An Israel Defense Forces spokesman said that a Palestinian gunman opened fire
on an Israeli armored vehicle around the same time as the Za’aneen shooting,
and that Israeli troops returned fire but that there were no known casualties on
either side. A senior official of the Palestinian General Intelligence Service said
the Israelis had no involvement in the shootings at the Za’aneen home.
The mood surrounding the meeting between the boy’s clan and the militant
groups was extremely tense. Members of the family refused to talk with
journalists, and witnesses to the morning clash and to the negotiations insisted
that their names not be published out of concern for their safety.
Following the meeting, the black banners of Islamic Jihad and the yellow flags
of Al Aqsa Brigades were raised, and the two militant groups issued a
statement asserting: “Our mujahedeen have killed two Israeli soldiers during a
clash that took place in Beit Hanoun/Salah Eddin. A number of Zionists have
been wounded. During the clash, Hassan Jamil Za’aneen fell a martyr. A
number of civilians were wounded, including two of our mujahedeen.”
According to people at the scene, the clash began around midnight Thursday,
when three masked men approached the house of Mohammed al Za’aneen and
tried to set up a launcher to fire rockets into Israel. Za’aneen told them that the
last time rockets were fired from the family’s property, Israeli forces destroyed
the house, farm, and car and that the family did not want this to happen again.
The men left without incident, but returned yesterday morning with more
rocket-firing machinery and were confronted by a crowd of Za’aneen family
members, some of them armed. One of the militants, a well-known Beit Hanoun
resident, tossed a grenade, wounding Hassan in the head.

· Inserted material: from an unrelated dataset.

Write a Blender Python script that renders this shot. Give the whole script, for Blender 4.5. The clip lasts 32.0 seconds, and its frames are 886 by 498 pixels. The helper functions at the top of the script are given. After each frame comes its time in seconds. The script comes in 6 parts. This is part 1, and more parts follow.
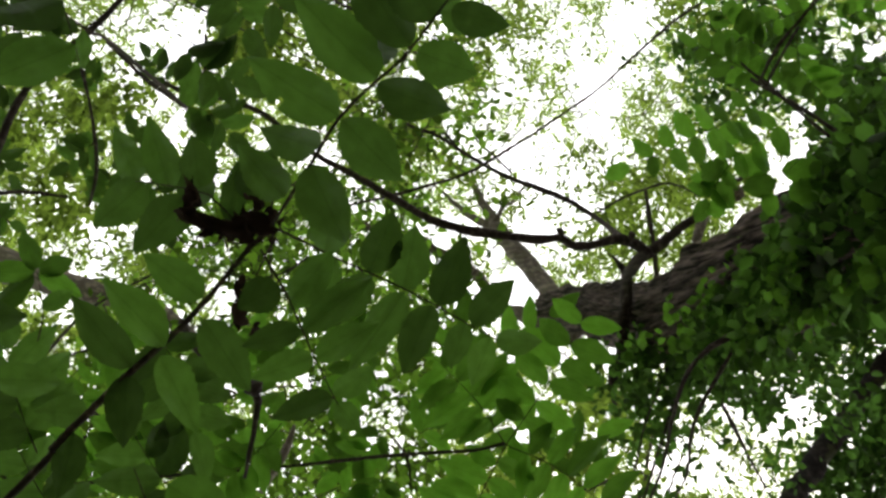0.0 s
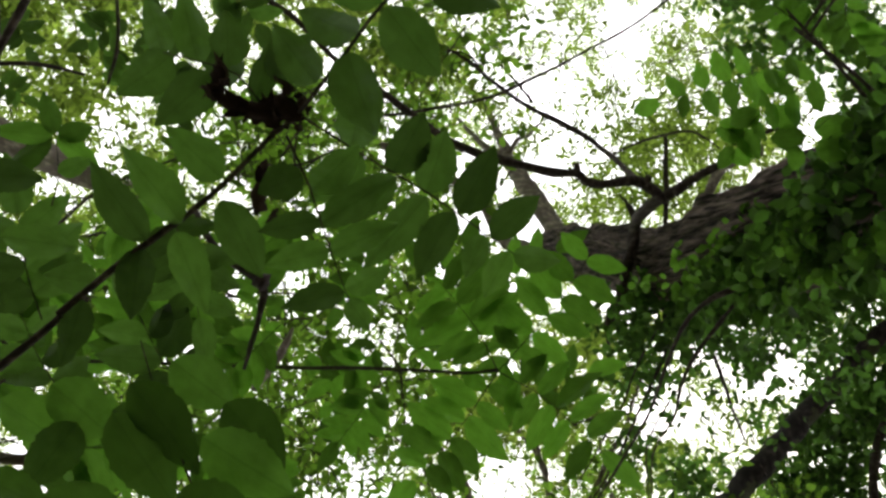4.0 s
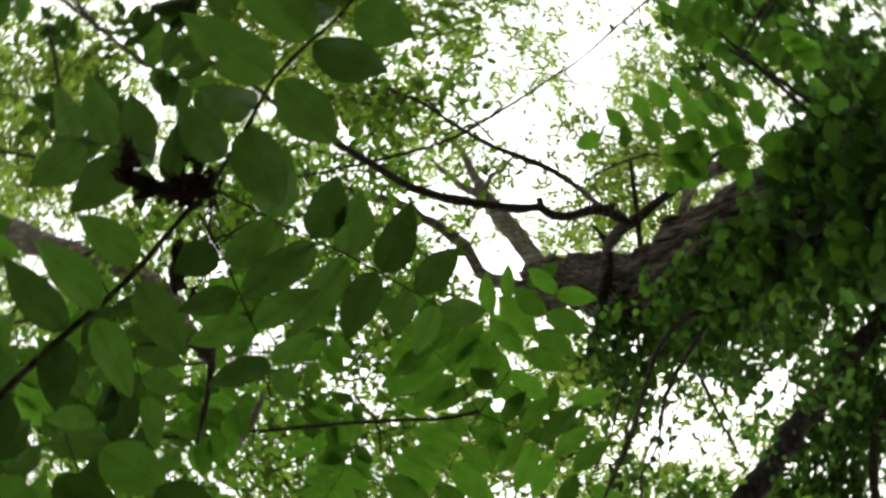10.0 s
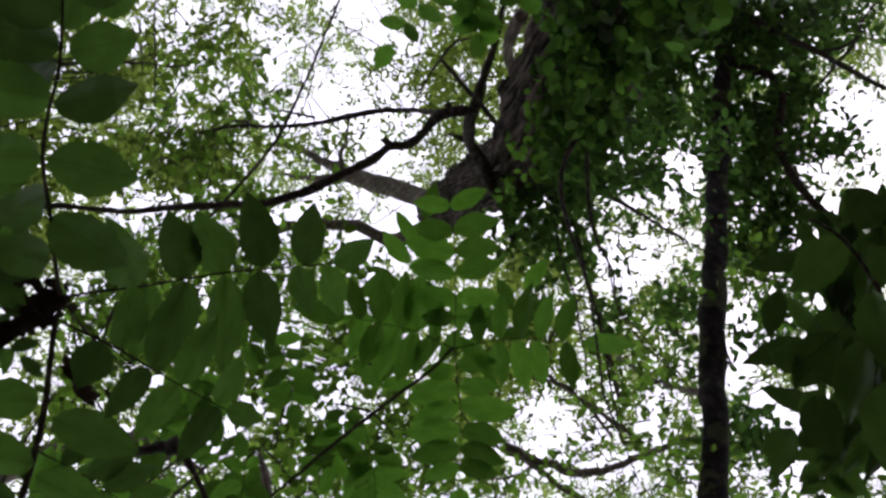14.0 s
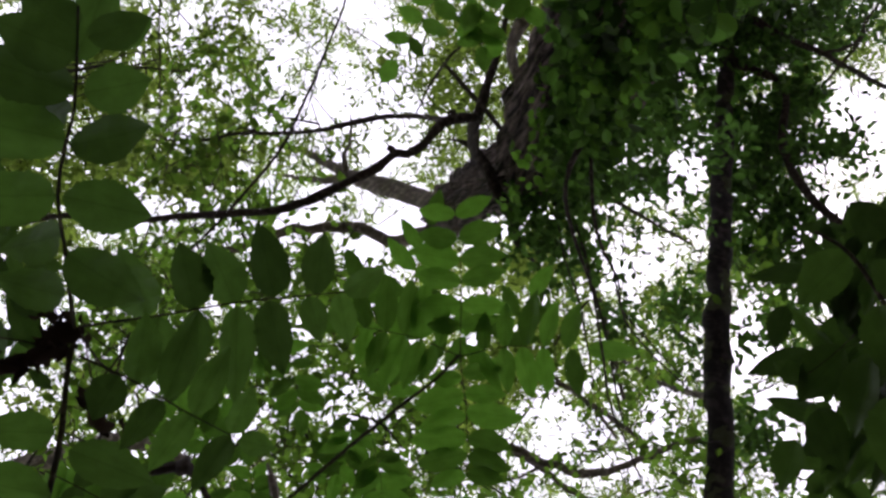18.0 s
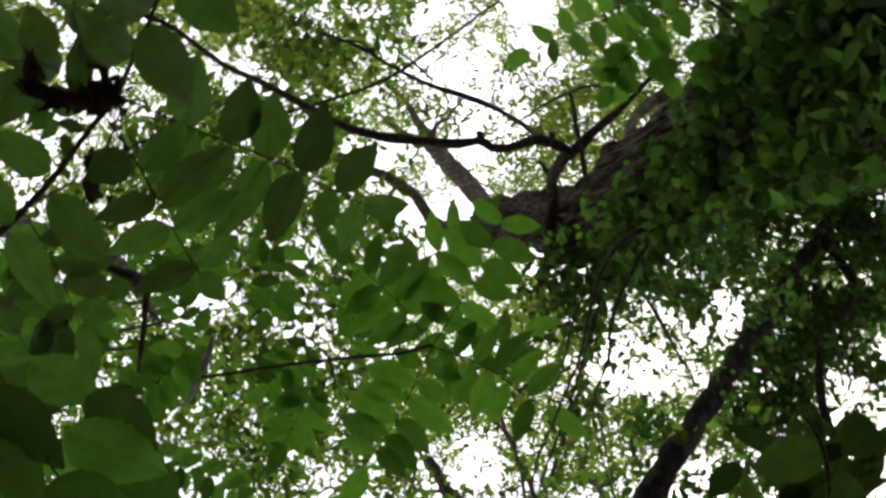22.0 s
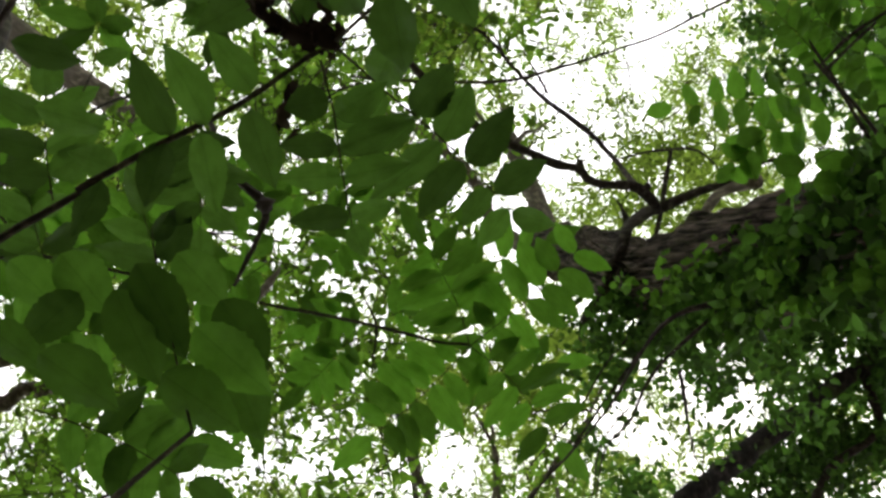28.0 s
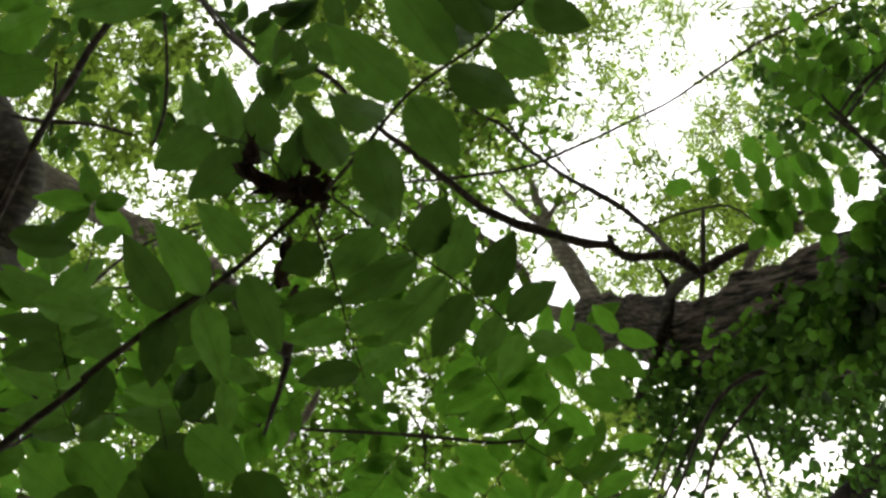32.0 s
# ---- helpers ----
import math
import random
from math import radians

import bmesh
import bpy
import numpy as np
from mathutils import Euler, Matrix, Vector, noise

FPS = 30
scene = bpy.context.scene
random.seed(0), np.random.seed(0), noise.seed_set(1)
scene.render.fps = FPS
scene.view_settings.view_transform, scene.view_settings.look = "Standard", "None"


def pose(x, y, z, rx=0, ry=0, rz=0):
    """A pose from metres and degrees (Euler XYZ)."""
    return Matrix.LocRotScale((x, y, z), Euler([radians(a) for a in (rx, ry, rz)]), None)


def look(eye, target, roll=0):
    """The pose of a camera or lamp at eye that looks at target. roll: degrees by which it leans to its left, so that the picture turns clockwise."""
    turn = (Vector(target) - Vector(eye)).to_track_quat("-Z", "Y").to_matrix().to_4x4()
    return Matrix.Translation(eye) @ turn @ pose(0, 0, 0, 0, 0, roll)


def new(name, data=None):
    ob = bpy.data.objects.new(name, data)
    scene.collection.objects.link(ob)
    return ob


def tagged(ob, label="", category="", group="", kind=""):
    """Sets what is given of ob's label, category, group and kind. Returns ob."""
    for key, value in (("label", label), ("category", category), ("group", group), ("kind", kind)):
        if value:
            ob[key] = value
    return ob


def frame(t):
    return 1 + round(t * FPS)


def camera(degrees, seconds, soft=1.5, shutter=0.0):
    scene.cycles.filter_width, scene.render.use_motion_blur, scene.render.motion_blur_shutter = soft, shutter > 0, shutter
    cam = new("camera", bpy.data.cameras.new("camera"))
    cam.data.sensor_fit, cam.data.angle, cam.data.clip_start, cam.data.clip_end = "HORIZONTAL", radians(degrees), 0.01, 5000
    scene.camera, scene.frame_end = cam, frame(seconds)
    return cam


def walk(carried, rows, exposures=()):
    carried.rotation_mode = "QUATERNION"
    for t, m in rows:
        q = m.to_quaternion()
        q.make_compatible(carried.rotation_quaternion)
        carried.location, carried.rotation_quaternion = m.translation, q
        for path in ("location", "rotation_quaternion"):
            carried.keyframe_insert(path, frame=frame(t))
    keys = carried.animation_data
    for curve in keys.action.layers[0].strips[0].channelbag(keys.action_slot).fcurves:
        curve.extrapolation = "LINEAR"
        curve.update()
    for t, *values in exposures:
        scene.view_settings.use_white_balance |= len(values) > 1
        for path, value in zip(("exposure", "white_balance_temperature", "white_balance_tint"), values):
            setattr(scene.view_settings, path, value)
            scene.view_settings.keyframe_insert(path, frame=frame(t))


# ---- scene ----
SKY, SUN = 0.27, 1.4
CANOPY, VINE_LEAVES_COUNT, YOUNG_SPRAYS = 6500, 2250, 2100
EXPOSURES = [(0, 0.11, 6450, 14), (10, 0.11, 6450, 14), (11, 0.04, 6150, 20), (12, -0.5, 5780, 32), (14, -0.55, 5780, 32), (17, -0.46, 5900, 33), (20, -0.42, 5900, 33), (22, -0.26, 6200, 24), (24, -0.22, 6380, 18), (26, 0.0, 6440, 16), (28, 0.09, 6450, 14), (32, 0.11, 6450, 13)]
cam = camera(54.6, 32.0, soft=2.9, shutter=0.5)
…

Relatives put him in a car and were setting out for the nearest hospital,
witnesses said, when the militants machine-gunned the car, killing Hassan with
a shot through the chest. A Bedouin woman walking nearby was also wounded.
A wide range of Palestinian officials in Gaza and the West Bank scoffed at
militants’ assertions that the shootings could be framed as part of the
Palestinian struggle against Israeli occupation. “Families in Beit Hanoun are
trying very hard to prevent any shooting and rocketing from their lands,” said
Bassem Eid,
Jerusalem-based director of the Palestinian Human Rights Monitoring Group,
whose field representatives investigated yesterday’s clash and previous, similar
events. “The question is how to prevent this without causing damage to
completely innocent people.
“People are getting more and more frustrated with this terrible intifadah,”
Eid said, using the Arabic term for the Palestinian-initiated battle that has
consumed the region the past four years.
As reported by the Palestinian Authority
Al-Hayat Al-Jadida (official Palestinian Authority daily newspaper), July,
24, 2004. Translation by Palestinian Media Watch.
Yesterday morning the 15 year old boy – Hassan Jamil Al-Zanin –
became a Shahid (Martyr) and three other residents were moderately injured…
when an Israeli tank opened fire from its machine guns at a group of residents
that were at the entrance to the Beit Hanun town in north Gaza.
Palestinian security sources noted that the Israeli tank fired at the residents’
homes… and led to the boy becoming a Shahid (Martyr) …
Eye witnesses from the town said that the boy Al-Zanin became a Shahid
when an Israeli tank opened fire at a group of residents while a group of the
resistance were hiding bombs in the path of Israeli tanks in the area.
Residents explained that a dispute broke out between some of the armed men
and people from the Al-Zanin family and as a result of the dispute near their
house the occupation fired heavily, which led to the boy’s becoming a Shahid.